The decision to set up the committee of secretarie­s comes a week after the Supreme Court ruled in favour of the Department of Telecommun­ications (DOT), and against 15 telcos in a long-standing dispute. As a result, the telcos will have to pay DOT around ₹92,000 crore. Of this, Bharti Airtel will have to pay around Rs 22,000 crore and Vodafone-idea, Rs 28,000 crore. The dispute was over the definition of Adjusted Gross Revenue. Telcos pay licence fee to the government on the basis of this. DOT believed that it should include income from even non-licensed activities such as dividend and treasury income, or rental income from the sharing of infrastruc­ture.
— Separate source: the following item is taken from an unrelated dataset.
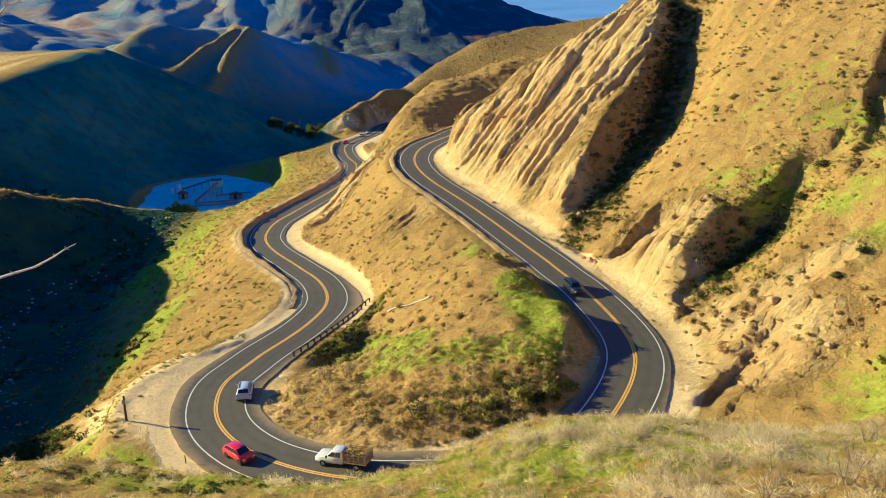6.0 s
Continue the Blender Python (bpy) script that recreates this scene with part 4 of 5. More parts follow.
def tree(name, label, spread_of, tall):
    ob = empty(name)
    bm = bmesh.new()
    tube(bm, [(0, 0, -0.3), (0.1, 0.05, tall * 0.25), (-0.1, 0.1, tall * 0.5), (0.05, 0, tall * 0.85)], [0.26, 0.2, 0.14, 0.05], 8)
    part("trunk", bm, BARK, ob)
    tips = []
    for k in range(7):
        a, z = k * 0.95, tall * (0.08 + 0.09 * k)
        r = spread_of * rng.uniform(0.5, 0.8) * (1 - 0.05 * k)
        tip = (r * math.cos(a), r * math.sin(a), z + tall * 0.2)
        bm = bmesh.new()
        tube(bm, [(0, 0, z), (0.5 * tip[0], 0.5 * tip[1], z + tall * 0.07), tip], [0.12, 0.08, 0.03], 5)
        part("limb", bm, BARK, ob)
        tips.append(tip)
    tips += [(0, 0, tall * 0.88), (0.4, -0.3, tall * 0.7)]
    n = 150
    pts = np.concatenate([np.array(t) + unit(rng.normal(size=(n, 3))) * (rng.uniform(0.1, 1, n) ** 0.5)[:, None] * spread_of * rng.uniform(0.45, 0.68) * np.array([1, 1, 0.7]) for t in tips])
    new("crown", poly_mesh("crown", leaf_faces(pts, rng.uniform(0.12, 0.3, len(pts)), unit(pts - [0, 0, tall * 0.5])), DEEP)).parent = ob
    return tagged(ob, label, "tree")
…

Without going into the merits of the case, which dragged on over a decade-and-ahalf, it is clear that the ruling will hit many telcos hard (10 of the 15 are no longer in existence, after the Supreme Court scrapped 122 telecom licences — for good reason — in February 2012, pushing the sector into its first big crisis in India).

The ruling has thrown the telcos into a tizzy; some have warned of job losses as a result. They, and several experts, have also pointed out the strategic importance of telecom services (which fit the definition of public goods). There’s a far bigger danger. Given Jio’s staying power and aggressive pricing strategy, it isn’t inconceiva­ble that India could, one day, have just one telco. Monopolies are rarely good for consumers, and the government would do well to remember that.